«È importante non arrendersi mai e loro ce lo insegnano». Lo ha detto Marco Tardelli, campione del Mondo con la Nazionale italiana di calcio nel 1982 e leggenda dello sport azzurro, ospite del Festival della Cultura paralimpica in corso a Taranto.
Tardelli ha raccontato la sua esperienza, tra imprese sportive e impegno sociale. «Mi riconoscono solo per l’urlo, ma ho fatto anche qualcos’altro. Certo, arrivare a giocare un campionato del mondo e fare gol in finale credo sia il massimo, la cosa più bella che ho fatto, a parte i miei figli», afferma il campione azzurro.
Tardelli ha detto che quella vittoria gli regalò «una grande gioia, che però a un certo punto volevo vivere da solo. In tanti non avevano creduto in noi, perlomeno i giornalisti. Vivevo quel momento come una rivincita nei confronti di queste persone. Poi, quando sono tornato a casa, fu tutto molto bello».
Tardelli ha ricordato il suo impegno come ambasciatore dell’associazione diplomatici. «Ogni anno all’Onu – ha spiegato – devo portare degli sportivi importanti. Sono venuti anche sportivi paralamplici a parlare a 4 mila ragazzi di 141 Paesi di tutto il mondo. Insegnano che puoi cambiare qualcosa se ti impegni veramente e che è sempre importante fare squadra».
L’ex calciatore ha risposto alle domande dei tanti studenti presenti all’incontro. «I miei genitori – ha ricordato – non volevano che io giocassi a calcio e devo dire grazie ai miei fratelli se sono riuscito ad andare avanti e vincere la mia sfida».
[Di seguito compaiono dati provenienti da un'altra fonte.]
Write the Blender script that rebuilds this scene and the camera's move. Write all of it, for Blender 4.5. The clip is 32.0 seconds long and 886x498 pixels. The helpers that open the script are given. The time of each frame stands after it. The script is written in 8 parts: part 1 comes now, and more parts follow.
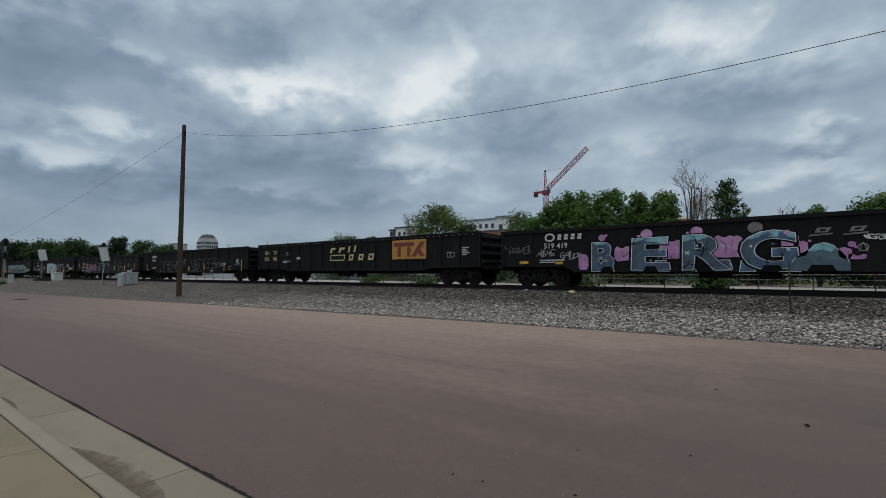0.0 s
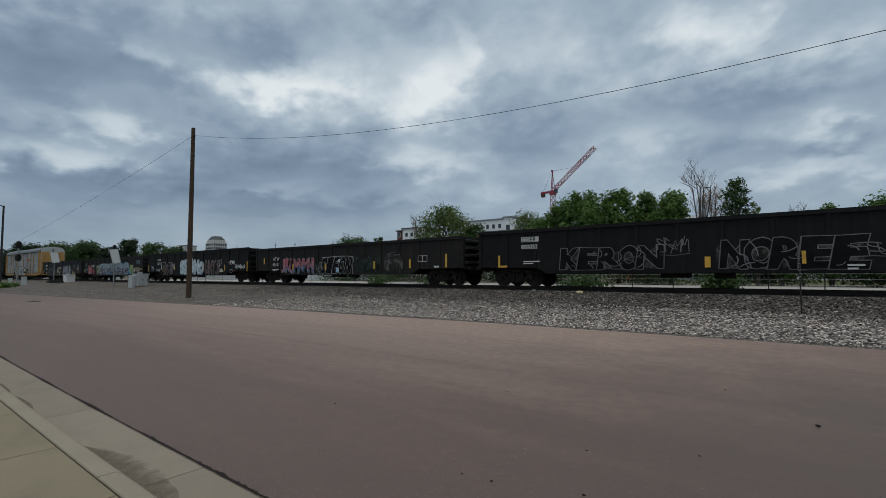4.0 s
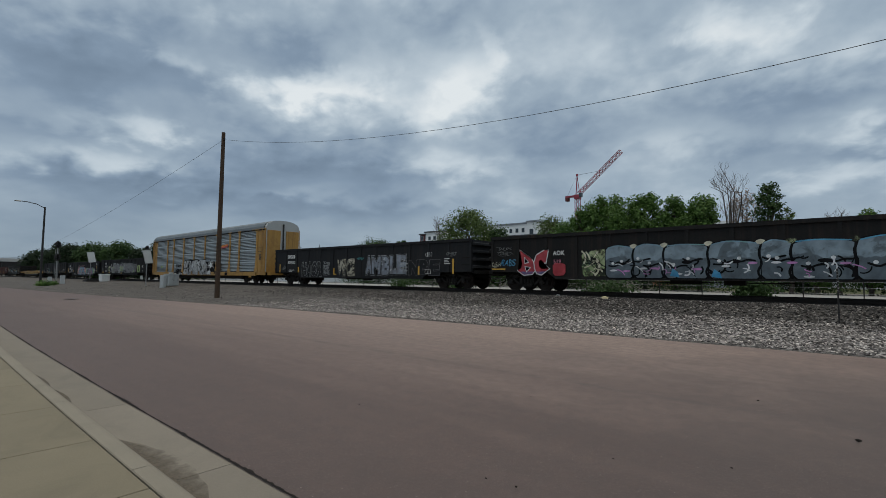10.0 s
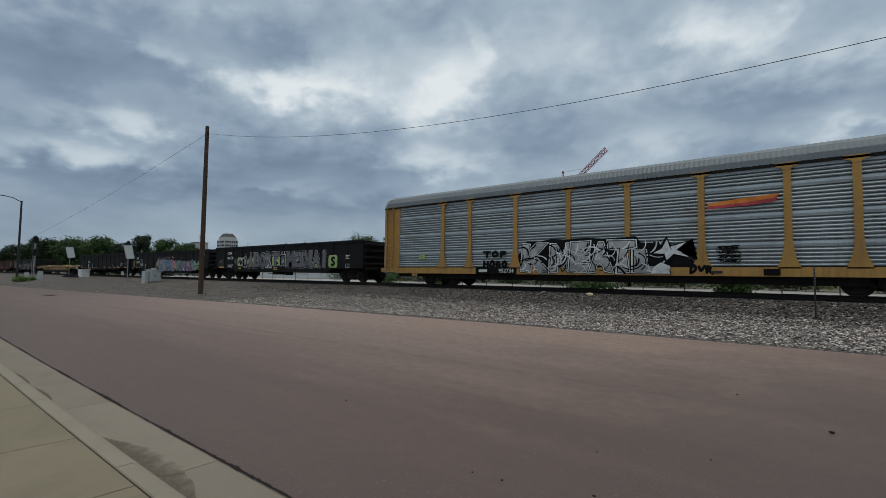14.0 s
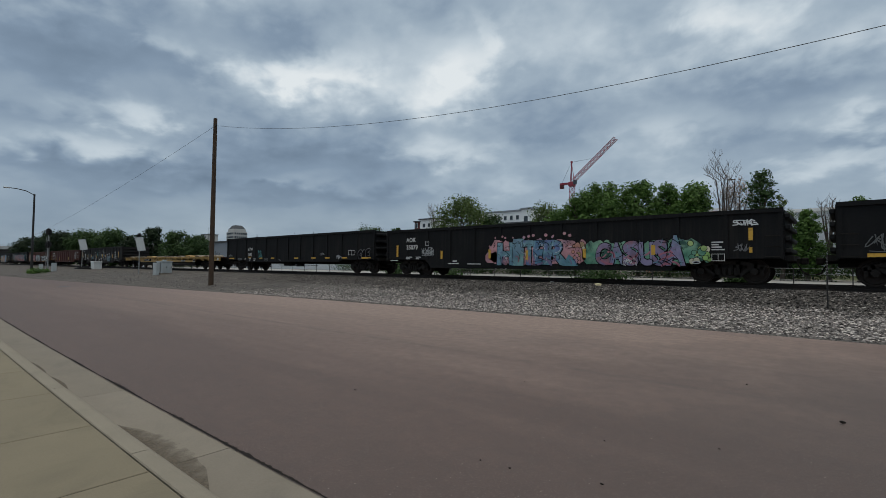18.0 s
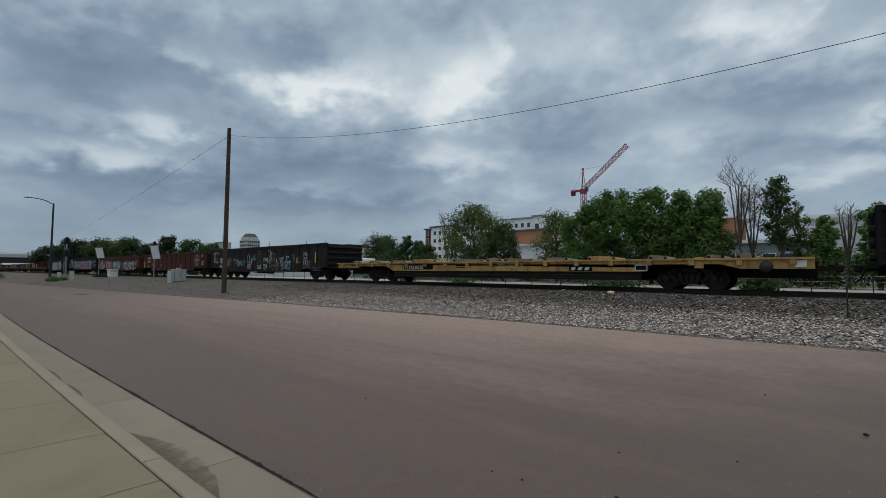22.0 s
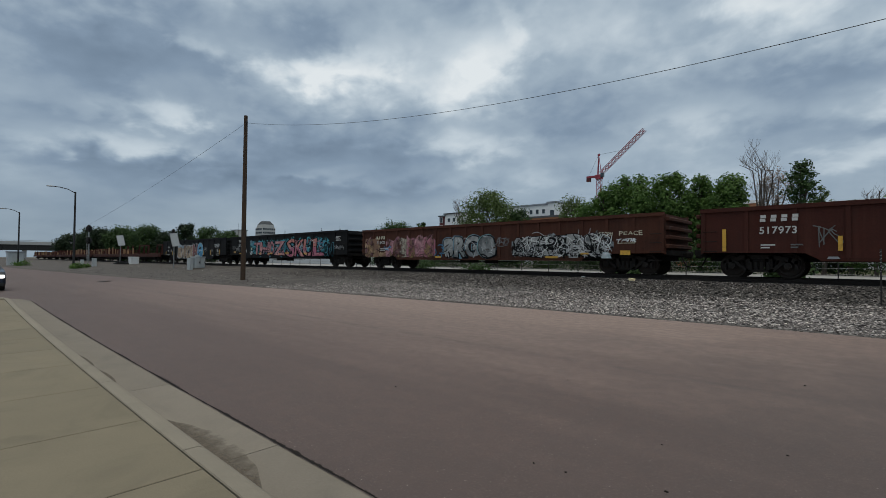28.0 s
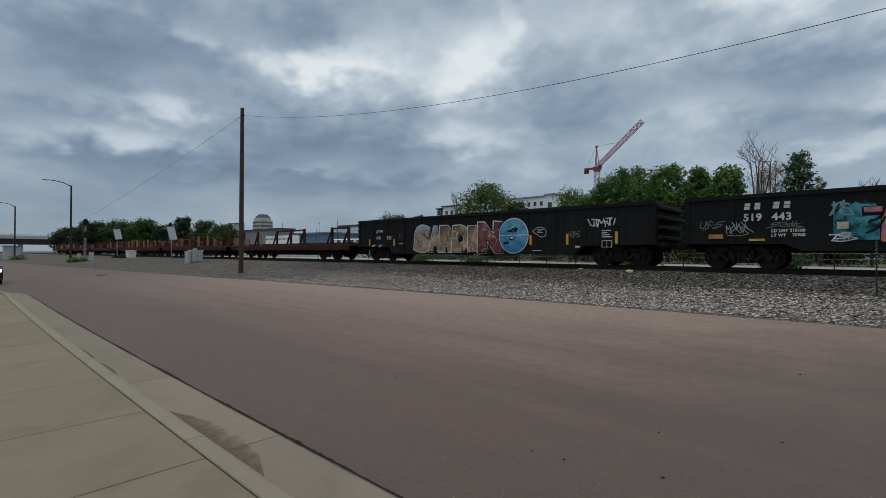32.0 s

Il calciatore più forte del mondo? «Pelè – ha affermato Tardelli – è stato forse il più grande di tutti, ma con un altro tipo di calcio. Maradona per me è stato il più grande e avrebbe giocato anche in questo calcio. Più volte ho marcato Maradona e alla fine gli ho chiesto scusa per le botte che gli ho dato perché non potevi fermarlo in maniera diversa. Non è stato un esempio educativo, ma è stato massacrato un po’ dalla stampa e anche dai compagni di vita. Probabilmente non aveva quegli amici intorno dei quali aveva bisogno».